Essenzialità del vantaggio fiscale

Il vantaggio indebito, per poter essere ritenuto “abusivo”, deve anche risultare essenziale rispetto alle altre finalità perseguite dal contribuente.

Secondo l’Assonime, questa ulteriore condizione dovrebbe ritenersi già implicita nella nozione di mancanza di sostanza economica/extrafiscale: se manca la motivazione non fiscale, infatti, si deve ritenere che le ragioni fiscali siano le sole ad aver indotto i contribuenti a porre in essere il comportamento che concretizza l’abuso.

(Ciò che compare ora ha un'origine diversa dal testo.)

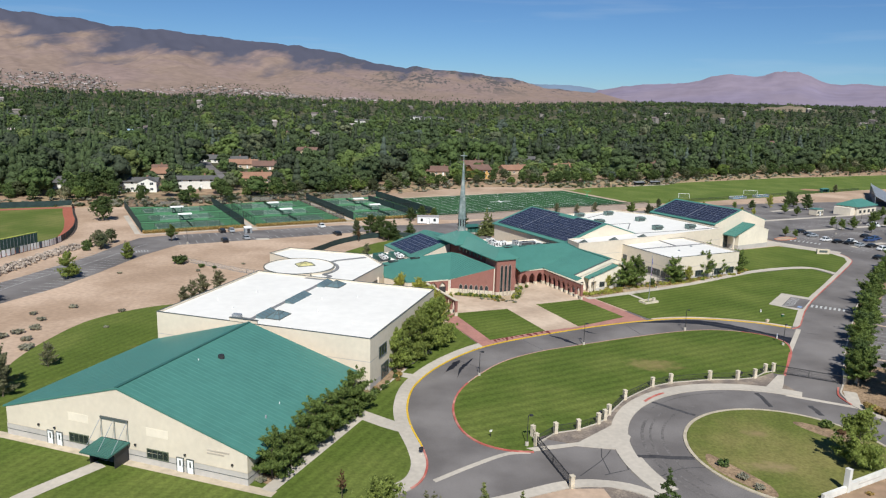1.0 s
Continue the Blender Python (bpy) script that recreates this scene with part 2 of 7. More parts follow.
def wood_leaves(name, color):
    """Foliage of one hue among the many trees of the suburb."""
    return lets_light_through(mat(name, color, 0.75, grain=0.95, vary=0.34, broad=0.05, broad_vary=0.25, bump=1.0, spec=0.2, deep=0.7), 0.25)


WOOD_LEAVES = [wood_leaves("wood_" + n, c) for n, c in (("pine", (0.066, 0.084, 0.050)), ("cedar", (0.070, 0.098, 0.044)), ("elm", (0.096, 0.142, 0.046)), ("oak", (0.084, 0.119, 0.049)), ("maple", (0.128, 0.178, 0.053)), ("ash", (0.155, 0.192, 0.065)), ("willow", (0.180, 0.196, 0.112)), ("poplar", (0.130, 0.150, 0.082)), ("blue_spruce", (0.096, 0.124, 0.094)))]
LEAF_RED = leaves("red_leaf", (0.15, 0.075, 0.04), (0.19, 0.12, 0.06))
LEAF_SAGE = leaves("sage_leaf", (0.34, 0.335, 0.245), (0.42, 0.40, 0.30))
LEAF_GOLD = leaves("golden_grass", (0.36, 0.25, 0.085), (0.43, 0.32, 0.12))
LEAF_VIOLET = leaves("lavender_flower", (0.22, 0.16, 0.25), (0.16, 0.15, 0.14))


# ---------------------------------------------------------------- mesh helpers
class Mesh:
    """Points and faces of one mesh."""

    def __init__(self):
        self.v, self.f = [], []

    def add(self, points, faces):
        n = len(self.v)
        self.v += [tuple(p) for p in points]
        self.f += [tuple(n + i for i in f) for f in faces]
        return self

    def box(self, x0, x1, y0, y1, z0, z1):
        p = [(x, y, z) for z in (z0, z1) for x, y in ((x0, y0), (x1, y0), (x1, y1), (x0, y1))]
        return self.add(p, [(3, 2, 1, 0), (4, 5, 6, 7), (0, 1, 5, 4), (1, 2, 6, 5), (2, 3, 7, 6), (3, 0, 4, 7)])

    def prism(self, outline, z0, z1, cap=True):
        n = len(outline)
        zt = z1 if isinstance(z1, (list, tuple)) else [z1] * n
        p = [(x, y, z0) for x, y in outline] + [(x, y, z) for (x, y), z in zip(outline, zt)]
        f = [(i, (i + 1) % n, n + (i + 1) % n, n + i) for i in range(n)]
        if cap:
            f += [tuple(range(n, 2 * n)), tuple(range(n - 1, -1, -1))]
        return self.add(p, f)

    def slab(self, corners, thick):
        """A plate under the given 3D outline."""
        n = len(corners)
        p = list(corners) + [(x, y, z - thick) for x, y, z in corners]
        f = [tuple(range(n)), tuple(range(2 * n - 1, n - 1, -1))]
        f += [(i, n + i, n + (i + 1) % n, (i + 1) % n) for i in range(n)]
        return self.add(p, f)

    def tube(self, a, b, r0, r1, sides=8, caps=True):
        a, b = Vector(a), Vector(b)
        axis = (b - a).normalized()
        side = axis.orthogonal().normalized()
        other = axis.cross(side)
        p = []
        for c, r in ((a, r0), (b, r1)):
            p += [c + r * (math.cos(k * math.tau / sides) * side + math.sin(k * math.tau / sides) * other) for k in range(sides)]
        f = [(k, (k + 1) % sides, sides + (k + 1) % sides, sides + k) for k in range(sides)]
        if caps:
            f += [tuple(range(sides - 1, -1, -1)), tuple(range(sides, 2 * sides))]
        return self.add(p, f)

    def bar(self, a, b, w, h):
        """A square rod from a to b, w wide and h high, resting on that line."""
        a, b = Vector(a), Vector(b)
        d = (b - a).normalized()
        s = Vector((-d.y, d.x, 0))
        s = (s.normalized() if s.length > 1e-6 else Vector((1, 0, 0))) * w / 2
        u = d.cross(s).normalized() * h
        if u.z < 0 and abs(d.z) < 0.99:
            u = -u
        p = [a - s, a + s, a + s + u, a - s + u, b - s, b + s, b + s + u, b - s + u]
        return self.add(p, [(0, 1, 2, 3), (7, 6, 5, 4), (0, 4, 5, 1), (1, 5, 6, 2), (2, 6, 7, 3), (3, 7, 4, 0)])

    def data(self, name, material=None, smooth=False):
        me = bpy.data.meshes.new(name)
        me.from_pydata(self.v, [], self.f)
        bm = bmesh.new()
        bm.from_mesh(me)
        bmesh.ops.recalc_face_normals(bm, faces=bm.faces)
        bm.to_mesh(me)
        bm.free()
        if material:
            me.materials.append(material)
        if smooth:
            me.polygons.foreach_set("use_smooth", [True] * len(me.polygons))
        return me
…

Come già sopra anticipato, al di là di ciò che viene precisato nella circolare in commento, sembra difficile riscontrare un comportamento imprenditoriale che sia del tutto privo di una sua razionalità economica e motivato e motivato “essenzialmente” da una finalità di risparmio fiscale. Anche se, a dire il vero, c’è una certa differenza tra “essenziale” e totale, la mancanza di sostanza economica potrebbe venir contestata solamente laddove nulla cambi negli assetti dell’impresa. A tacere del fatto che una determinata operazione potrebbe aver avuto in origine una sua fondatissima motivazione economica, poi non perfezionatasi a causa di circostanze indipendenti dalla volontà dell’imprenditore.